Profonda trasformazione
Il distretto dello “Scarpone”, ora ribattezzato dello Sportsystem, ha registrato in questi ultimi anni una profonda trasformazione che ha consentito una nuova fase di crescita. In quest’area di circa 320 chilometri quadrati, che si estende dai piedi del Montello e lungo il corso del fiume Piave, la filiera della calzatura dello sport impiega circa 10mila addetti e genera un fatturato aggregato di 1,4 miliardi di euro. Secondo l’Osservatorio Nazionale dei distretti italiani, rispetto al periodo pre-crisi le aziende con oltre 50 dipendenti sono passate da 17 a 23 e le società di capitali da 189 a 192. In sostanza, le aziende hanno cambiato pelle: sono cresciute per dimensione e si sono internazionalizzate. «In particolare», dice Bof, «il distretto è stato in grado di intercettare nell’ambito delle discipline sportive outdoor la crescente domanda di articoli sportivi a elevato contenuto tecnologico adatti a un utente finale esigente ed eterogeneo».
Le aziende perciò hanno puntato moltissimo sull’innovazione di prodotto e di processo. «I centri di ricerca e sviluppo delle nostre aziende non si sono mai mossi dal distretto, anzi, negli anni sono progressivamente cresciuti. Sono stati potenziati con nuove competenze e strumentazioni all’avanguardia perché l’innovazione è un fattore strategico che va sempre guidato. Avere alla guida un imprenditore è fondamentale, specialmente per i nostri associati. I centri di ricerca e sviluppo si sono dotati di specialisti e strutture d’industrializzazione che operano, secondo un modello a rete, attivando le diverse realtà in cui è stato necessario dislocare le produzioni».
I fari dell’alta finanza
Sul distretto della bicicletta si sono accesi i fari dell’alta finanza dopo che è stata annunciata l’operazione di acquisizione di Pinarello da parte dl gruppo del lusso Lvmh. La filiera delle due ruote è molto articolata sul territorio: si tratta di un distretto di circa 130 imprese e circa 4000 addetti che producono un fatturato intorno agli 800 milioni di euro, che rappresenta una quota approssimativa del 25% del mercato nazionale.

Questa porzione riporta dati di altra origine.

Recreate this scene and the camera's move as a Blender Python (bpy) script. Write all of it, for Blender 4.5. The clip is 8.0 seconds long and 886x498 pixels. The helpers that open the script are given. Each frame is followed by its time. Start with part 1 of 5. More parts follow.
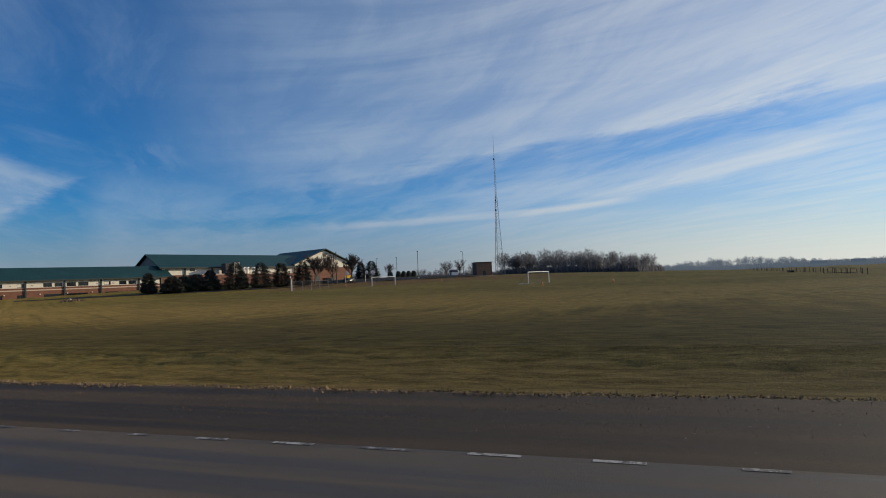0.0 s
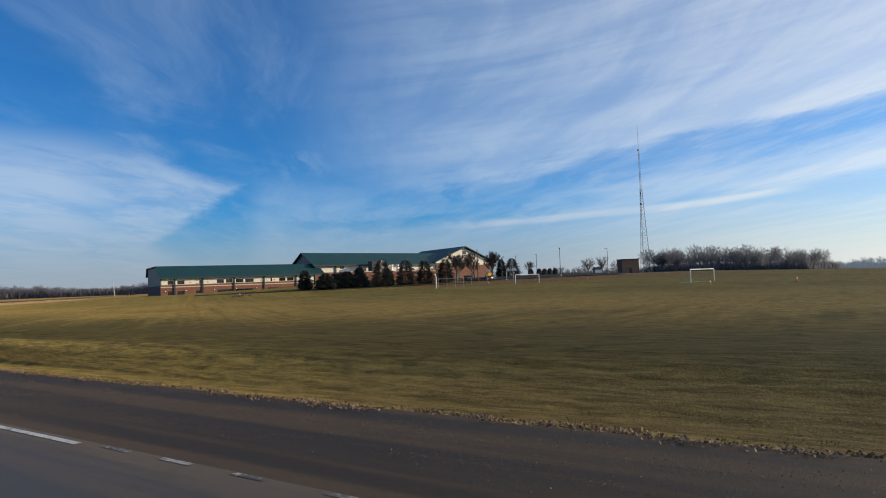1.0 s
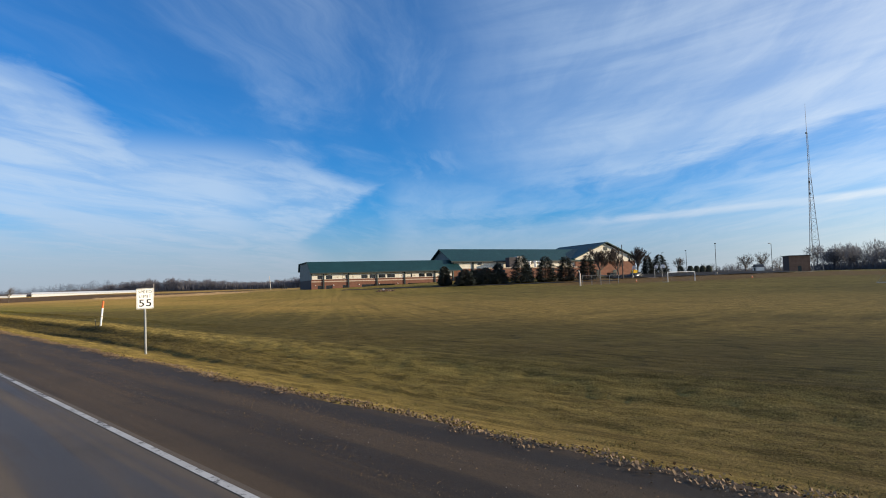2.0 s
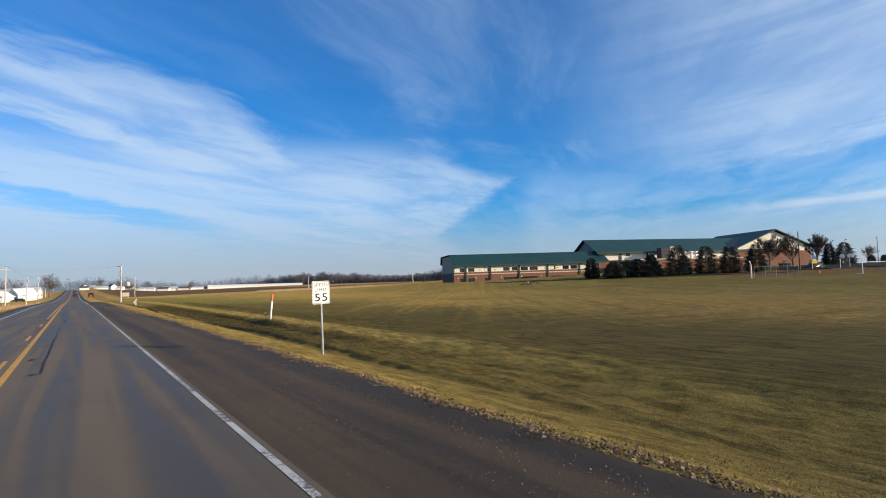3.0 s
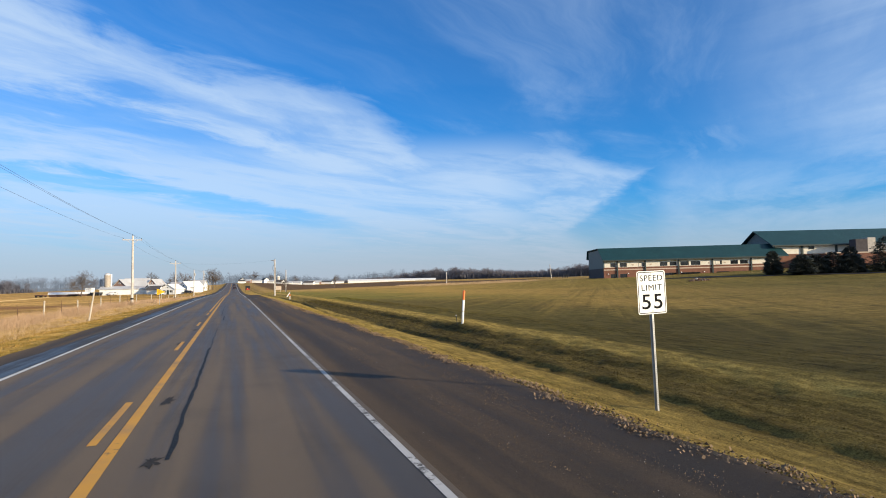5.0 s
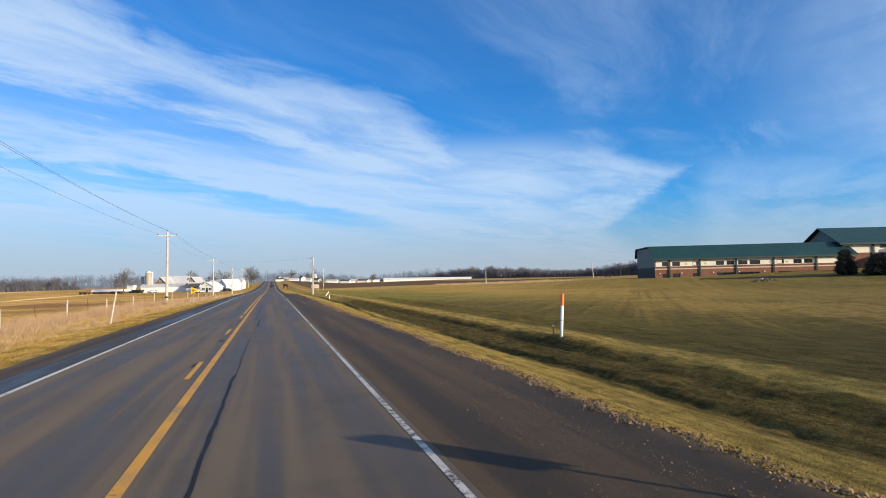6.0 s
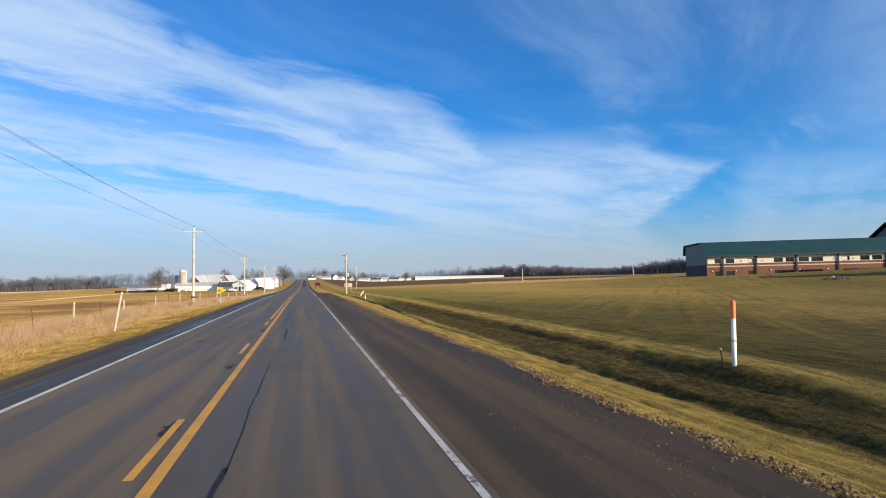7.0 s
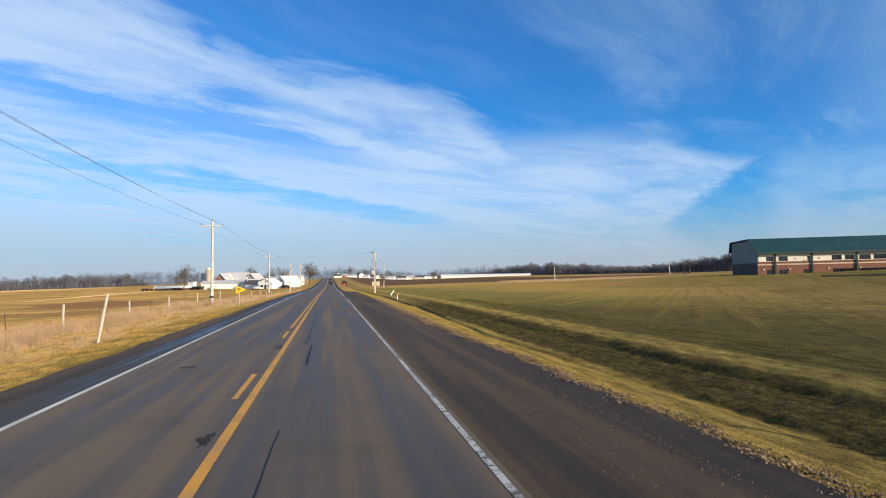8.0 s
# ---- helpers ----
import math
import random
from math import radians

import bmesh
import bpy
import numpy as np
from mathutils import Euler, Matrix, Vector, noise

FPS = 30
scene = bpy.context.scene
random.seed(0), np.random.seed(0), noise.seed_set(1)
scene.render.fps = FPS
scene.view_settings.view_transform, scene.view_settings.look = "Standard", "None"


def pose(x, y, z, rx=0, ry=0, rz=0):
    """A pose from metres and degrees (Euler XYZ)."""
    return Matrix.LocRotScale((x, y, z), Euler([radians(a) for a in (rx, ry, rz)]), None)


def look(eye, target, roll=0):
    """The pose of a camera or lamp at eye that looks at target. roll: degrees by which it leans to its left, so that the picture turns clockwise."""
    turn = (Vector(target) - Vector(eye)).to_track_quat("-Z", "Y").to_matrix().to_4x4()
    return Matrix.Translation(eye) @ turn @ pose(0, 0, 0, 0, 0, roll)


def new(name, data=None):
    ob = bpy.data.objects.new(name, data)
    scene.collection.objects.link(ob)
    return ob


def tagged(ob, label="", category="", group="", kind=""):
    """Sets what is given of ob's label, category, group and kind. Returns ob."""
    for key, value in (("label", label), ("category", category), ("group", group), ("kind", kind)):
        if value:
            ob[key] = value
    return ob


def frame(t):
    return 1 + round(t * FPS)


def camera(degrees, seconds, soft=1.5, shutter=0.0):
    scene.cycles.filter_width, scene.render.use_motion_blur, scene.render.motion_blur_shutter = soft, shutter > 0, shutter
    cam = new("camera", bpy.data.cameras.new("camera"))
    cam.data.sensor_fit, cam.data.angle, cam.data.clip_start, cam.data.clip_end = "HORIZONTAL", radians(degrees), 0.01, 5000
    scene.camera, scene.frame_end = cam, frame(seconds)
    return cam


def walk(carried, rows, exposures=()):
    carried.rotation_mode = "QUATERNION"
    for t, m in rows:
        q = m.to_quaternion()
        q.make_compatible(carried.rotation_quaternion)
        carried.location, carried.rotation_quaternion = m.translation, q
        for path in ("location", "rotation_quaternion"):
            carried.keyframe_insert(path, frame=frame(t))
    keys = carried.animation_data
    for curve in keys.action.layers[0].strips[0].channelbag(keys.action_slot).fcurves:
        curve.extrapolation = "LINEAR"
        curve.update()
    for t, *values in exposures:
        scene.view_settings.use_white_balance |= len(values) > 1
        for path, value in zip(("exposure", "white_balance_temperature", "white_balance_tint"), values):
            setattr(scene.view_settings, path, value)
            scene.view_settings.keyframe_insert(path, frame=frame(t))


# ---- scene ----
# camera and its way: out of a turn, then along the right-hand lane
cam = camera(74.0, 8.0, soft=1.0)
PATH = [
    (0, (-2.456, -41.274, 1.848), (-0.568, -40.622, 1.961), -2.4),
    (0.5, (-1.464, -39.361, 1.903), (0.341, -38.508, 2.025), -2.2),
    (1, (-0.57, -37.409, 1.948), (1.123, -36.351, 2.071), -2.1),
    (1.5, (0.161, -35.359, 2.001), (1.726, -34.12, 2.129), -1.6),
    (3, (1.559, -28.625, 2.072), (2.621, -26.934, 2.185), -1.5),
    (3.5, (1.698, -26.174, 2.105), (2.579, -24.382, 2.215), -1.1),
    (4, (1.656, -23.72, 2.107), (2.45, -21.887, 2.215), -1.1),
    (4.5, (1.66, -21.06, 2.104), (2.39, -19.201, 2.212), -1.1),
    (5, (1.592, -18.295, 2.114), (2.263, -16.414, 2.222), -1.1),
    (6.5, (1.74, -8.126, 2.226), (2.248, -6.194, 2.33), -0.8),
    (7, (1.779, -4.505, 2.253), (2.239, -2.561, 2.355), -0.9),
    (7.5, (1.703, -0.817, 2.233), (2.121, 1.136, 2.334), -0.9),
    (8, (1.651, 2.93, 2.33), (2.029, 4.891, 2.427), -0.8),
]
walk(cam, [(t, look(eye, aim, lean)) for t, eye, aim, lean in PATH],
     exposures=[(0, -0.25), (0.5, 0.0), (1.0, 0.14), (1.5, 0.27), (2.8, 0.41), (3.5, 0.45), (8, 0.5)])

# ---- sky, sun ----
SUN_AZ, SUN_EL = radians(138.5), radians(14.5)


def link(tree, a, b):
    tree.links.new(a, b)


def node(tree, kind, **sets):
    n = tree.nodes.new(kind)
    for k, v in sets.items():
        if k == "operation":
            n.operation = v
        elif k == "blend_type":
            n.blend_type = v
        elif k == "data_type":
            n.data_type = v
        elif k == "vector_type":
            n.vector_type = v
    return n


def fill(n, **values):
    for k, v in values.items():
        n.inputs[k.replace("_", " ")].default_value = v
    return n


def calc(tree, op, a, b=None, c=None, clamp=False):
    n = tree.nodes.new("ShaderNodeMath")
    n.operation, n.use_clamp = op, clamp
    for i, v in enumerate((a, b, c)):
        if v is None:
            continue
        if isinstance(v, (int, float)):
            n.inputs[i].default_value = v
        else:
            tree.links.new(v, n.inputs[i])
    return n.outputs[0]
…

Per rafforzare il tessuto manifatturiero la regione Veneto avrebbe voluto costituire un distretto della pedalata. Ipotesi affiorata più volte ma mai concretizza. «A mio avviso», dice Andrea Gastaldello, ceo di Wilier Triestina, «ormai è troppo tardi per formare un distretto della bici. Le manifatture dei prodotti come telai e componentistica si sono trasferiti in Europa dell’Est o in Asia. Non si è reagito negli scorsi anni, infatti il settore manifatturiero del ciclo si è molto impoverito negli ultimi anni. L’unica cosa positiva che si potrebbe realizzare è un centro di ricerca e sviluppo con galleria del vento per prove aerodinamiche, che potrebbe essere sfruttato da più aziende che realizzano prodotti complementari, con un mix di risorse pubbliche e private».